====== PROVIDED MATERIAL ======
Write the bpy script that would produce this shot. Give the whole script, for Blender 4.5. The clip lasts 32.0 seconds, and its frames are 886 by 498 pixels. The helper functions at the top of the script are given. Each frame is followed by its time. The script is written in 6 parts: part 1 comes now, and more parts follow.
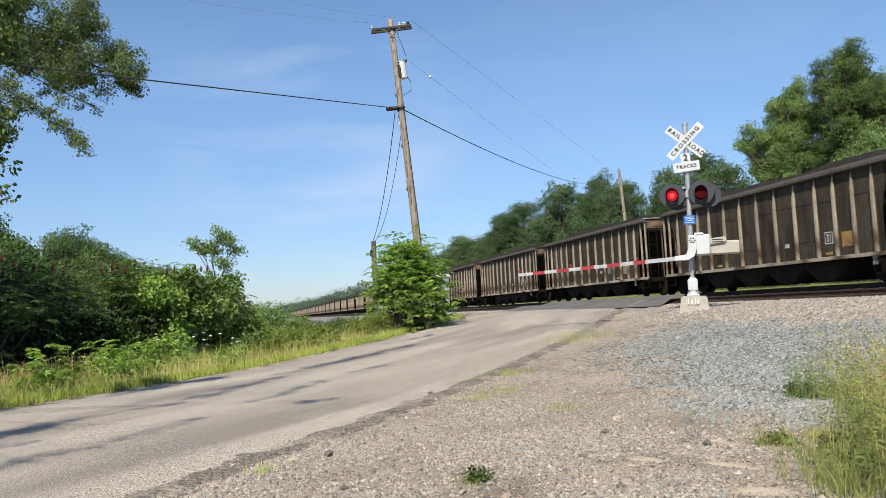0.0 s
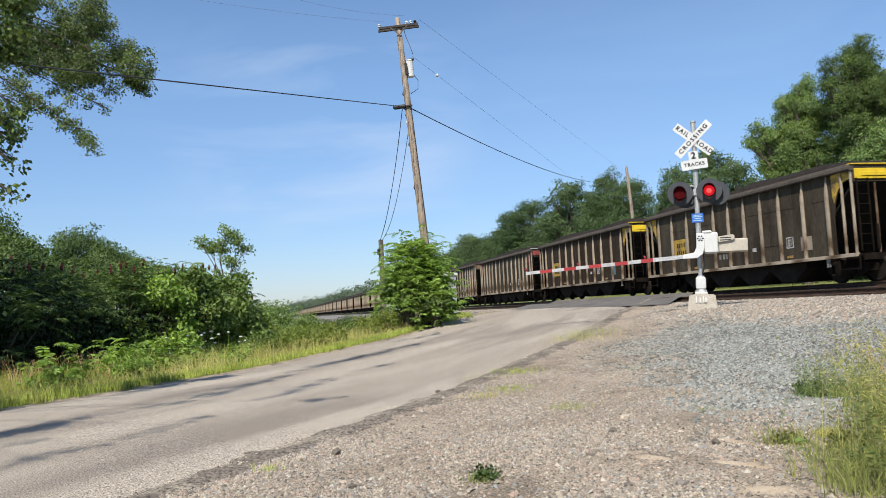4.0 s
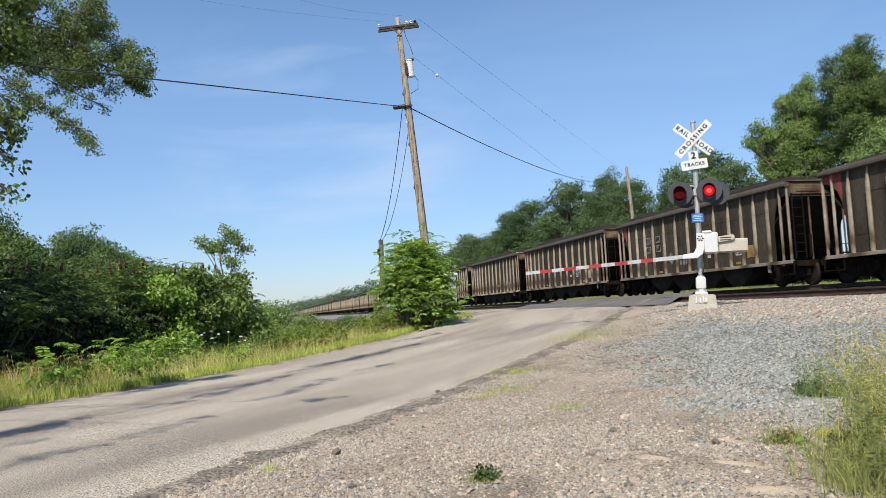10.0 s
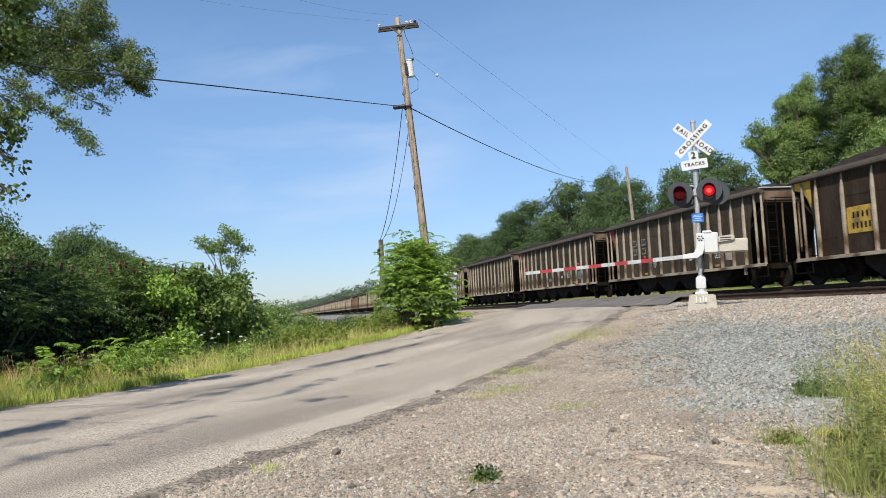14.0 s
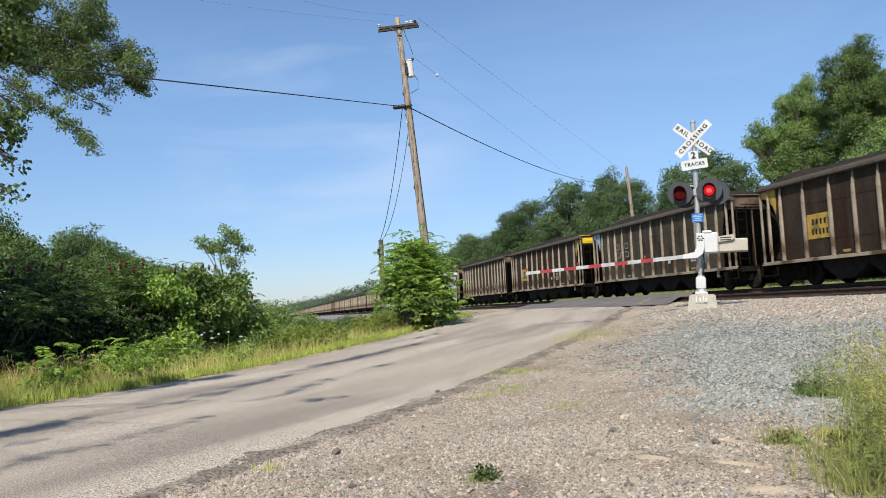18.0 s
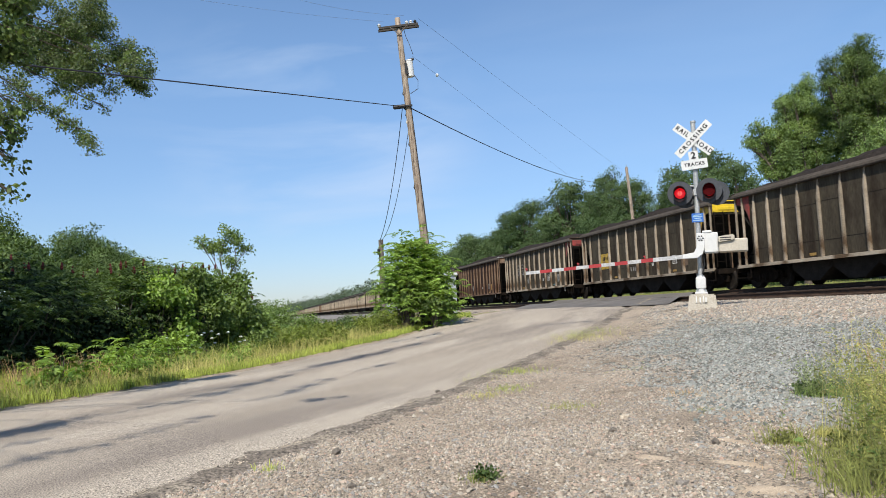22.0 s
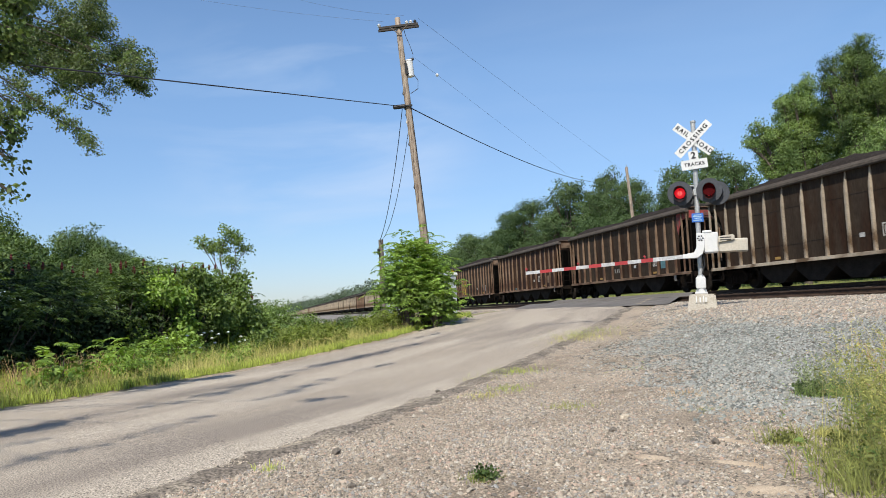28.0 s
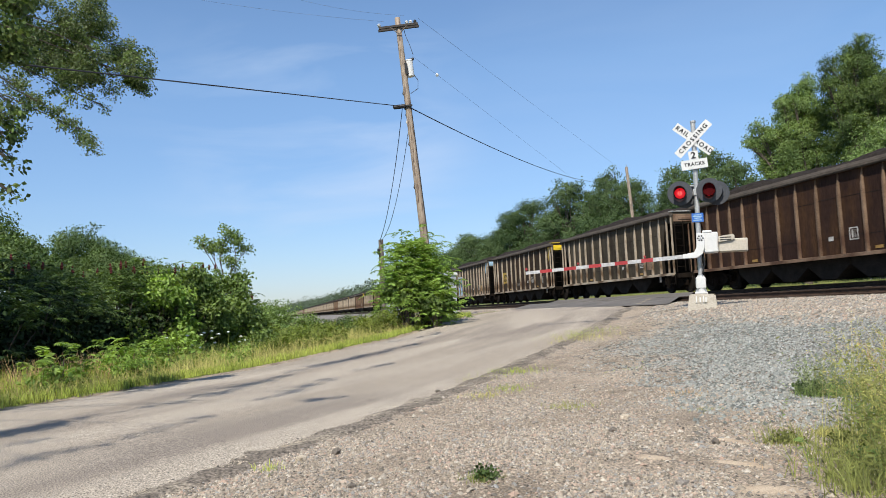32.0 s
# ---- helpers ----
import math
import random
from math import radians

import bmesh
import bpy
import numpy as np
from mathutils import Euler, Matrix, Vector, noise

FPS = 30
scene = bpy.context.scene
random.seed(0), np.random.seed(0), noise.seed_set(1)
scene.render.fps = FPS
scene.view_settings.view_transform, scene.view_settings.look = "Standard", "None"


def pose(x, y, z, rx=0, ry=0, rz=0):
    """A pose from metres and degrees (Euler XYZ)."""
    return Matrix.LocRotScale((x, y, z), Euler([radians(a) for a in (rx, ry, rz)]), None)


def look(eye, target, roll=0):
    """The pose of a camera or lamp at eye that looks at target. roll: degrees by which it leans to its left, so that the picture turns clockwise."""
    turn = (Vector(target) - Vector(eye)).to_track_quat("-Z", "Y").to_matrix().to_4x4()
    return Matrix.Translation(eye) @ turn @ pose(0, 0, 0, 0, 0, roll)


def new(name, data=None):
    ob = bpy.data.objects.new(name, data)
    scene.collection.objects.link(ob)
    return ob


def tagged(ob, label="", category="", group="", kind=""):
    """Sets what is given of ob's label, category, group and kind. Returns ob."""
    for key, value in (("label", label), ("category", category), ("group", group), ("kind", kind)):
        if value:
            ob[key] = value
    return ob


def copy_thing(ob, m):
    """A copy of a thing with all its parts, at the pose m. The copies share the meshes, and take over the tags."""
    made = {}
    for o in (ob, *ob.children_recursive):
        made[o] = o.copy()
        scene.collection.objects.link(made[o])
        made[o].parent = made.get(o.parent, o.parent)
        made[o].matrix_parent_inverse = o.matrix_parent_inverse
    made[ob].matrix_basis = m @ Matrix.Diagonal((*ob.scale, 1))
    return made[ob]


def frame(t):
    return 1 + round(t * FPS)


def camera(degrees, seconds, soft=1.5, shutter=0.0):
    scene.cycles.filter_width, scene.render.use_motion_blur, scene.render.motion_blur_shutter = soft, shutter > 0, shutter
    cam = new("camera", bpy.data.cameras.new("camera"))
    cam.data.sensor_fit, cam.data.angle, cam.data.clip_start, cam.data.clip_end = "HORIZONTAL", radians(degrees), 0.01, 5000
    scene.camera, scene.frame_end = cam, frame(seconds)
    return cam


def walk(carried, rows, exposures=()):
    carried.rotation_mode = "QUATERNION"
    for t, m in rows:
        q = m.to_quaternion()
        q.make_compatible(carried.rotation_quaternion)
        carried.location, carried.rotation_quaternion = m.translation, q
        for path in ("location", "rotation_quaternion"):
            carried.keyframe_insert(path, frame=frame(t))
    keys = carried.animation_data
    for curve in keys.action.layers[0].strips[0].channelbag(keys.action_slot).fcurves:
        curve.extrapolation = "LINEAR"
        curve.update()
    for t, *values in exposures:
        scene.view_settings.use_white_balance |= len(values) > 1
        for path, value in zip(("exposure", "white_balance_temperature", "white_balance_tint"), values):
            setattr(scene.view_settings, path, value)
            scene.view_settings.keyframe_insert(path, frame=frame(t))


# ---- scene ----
# Track along x (the train runs towards -x), far track's centre line y = 0, its rail tops z = 0.
EYE = (25.955, -20.464, -0.23)


def aim(yaw, pitch, roll):
    a, b = radians(yaw), radians(pitch)
    way = Vector((-math.sin(a) * math.cos(b), math.cos(a) * math.cos(b), math.sin(b)))
    return look(EYE, Vector(EYE) + way, -roll)


cam = camera(60.0, 32.0, soft=0.8, shutter=0.1)
walk(cam, [(0.0, aim(76.71, 4.58, 2.80)), (0.5, aim(76.95, 4.56, 2.81)), (1.0, aim(77.16, 4.51, 2.82)),
           (1.5, aim(77.25, 4.49, 2.83)), (2.5, aim(77.26, 4.49, 2.83)), (32.0, aim(77.26, 4.47, 2.83))])

# ---- daylight ----
SUN_FROM = Vector((0.56, -0.32, 0.765)).normalized()
world = bpy.data.worlds.new("sky")
scene.world = world
world.use_nodes = True
wn, wl = world.node_tree.nodes, world.node_tree.links
wn.clear()
sky = wn.new("ShaderNodeTexSky")
sky.sky_type, sky.sun_disc = "NISHITA", False
sky.sun_elevation = math.asin(SUN_FROM.z)
sky.sun_rotation = math.atan2(SUN_FROM.x, SUN_FROM.y)
sky.air_density, sky.dust_density, sky.ozone_density = 1.0, 0.25, 3.2
w_coord = wn.new("ShaderNodeTexCoord")
w_map = wn.new("ShaderNodeMapping")
w_map.inputs["Rotation"].default_value = (0, 0, radians(13))
w_map.inputs["Scale"].default_value = (2.2, 1.6, 8.0)
w_noise = wn.new("ShaderNodeTexNoise")
w_noise.inputs["Scale"].default_value, w_noise.inputs["Detail"].default_value = 1.7, 6
w_noise.inputs["Distortion"].default_value = 0.7
w_ramp = wn.new("ShaderNodeValToRGB")
w_ramp.color_ramp.elements[0].position, w_ramp.color_ramp.elements[1].position = 0.42, 0.80
w_ramp.color_ramp.elements[1].color = (0.42, 0.42, 0.42, 1)
# the wisps lie in one part of the sky
w_dot, w_part, w_wisp = wn.new("ShaderNodeVectorMath"), wn.new("ShaderNodeMapRange"), wn.new("ShaderNodeMath")
w_dot.operation, w_wisp.operation = "DOT_PRODUCT", "MULTIPLY"
w_dot.inputs[1].default_value = (-0.973, 0.062, 0.221)
w_part.interpolation_type = "SMOOTHSTEP"
w_part.inputs["From Min"].default_value, w_part.inputs["From Max"].default_value = 0.972, 0.998
w_part.inputs["To Min"].default_value = 0.12
w_mix = wn.new("ShaderNodeMix")
w_mix.data_type = "RGBA"
w_mix.inputs[7].default_value = (6.2, 6.8, 7.4, 1)
w_bg, w_out = wn.new("ShaderNodeBackground"), wn.new("ShaderNodeOutputWorld")
w_bg.inputs["Strength"].default_value = 0.131
wl.new(w_coord.outputs["Generated"], w_map.inputs["Vector"])
wl.new(w_map.outputs["Vector"], w_noise.inputs["Vector"])
wl.new(w_noise.outputs["Fac"], w_ramp.inputs["Fac"])
wl.new(w_coord.outputs["Generated"], w_dot.inputs[0])
wl.new(w_dot.outputs["Value"], w_part.inputs["Value"])
wl.new(w_ramp.outputs["Color"], w_wisp.inputs[0])
wl.new(w_part.outputs["Result"], w_wisp.inputs[1])
wl.new(w_wisp.outputs["Value"], w_mix.inputs["Factor"])
w_tint = wn.new("ShaderNodeMix")
w_tint.data_type, w_tint.blend_type = "RGBA", "MULTIPLY"
w_tint.inputs["Factor"].default_value = 1.0
w_tint.inputs[7].default_value = (0.915, 0.985, 1.035, 1)
wl.new(sky.outputs["Color"], w_tint.inputs[6])
wl.new(w_tint.outputs[2], w_mix.inputs[6])
# haze takes the glare off the horizon
w_sep, w_grad, w_low = wn.new("ShaderNodeSeparateXYZ"), wn.new("ShaderNodeMapRange"), wn.new("ShaderNodeMix")
w_low.data_type, w_low.blend_type = "RGBA", "MULTIPLY"
w_low.inputs[7].default_value = (0.60, 0.60, 0.715, 1)
w_grad.inputs["From Min"].default_value, w_grad.inputs["From Max"].default_value = 0.0, 0.30
w_grad.inputs["To Min"].default_value, w_grad.inputs["To Max"].default_value = 1.0, 0.0
wl.new(w_coord.outputs["Generated"], w_sep.inputs["Vector"])
wl.new(w_sep.outputs["Z"], w_grad.inputs["Value"])
wl.new(w_grad.outputs["Result"], w_low.inputs["Factor"])
wl.new(w_mix.outputs[2], w_low.inputs[6])
wl.new(w_low.outputs[2], w_bg.inputs["Color"])
wl.new(w_bg.outputs["Background"], w_out.inputs["Surface"])

sun = new("sun", bpy.data.lights.new("sun", "SUN"))
sun.data.energy, sun.data.angle, sun.data.color = 4.8, radians(0.53), (1.0, 0.94, 0.83)
sun.matrix_world = look(SUN_FROM * 60, (0, 0, 0))
scene.view_settings.exposure = 0.25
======
◆ **EXERCISE DETAILS**
Locate each line containing the string "group" and show it.

◆ **REPLY TO THE TASK**
def tagged(ob, label="", category="", group="", kind=""):
    """Sets what is given of ob's label, category, group and kind. Returns ob."""
    for key, value in (("label", label), ("category", category), ("group", group), ("kind", kind)):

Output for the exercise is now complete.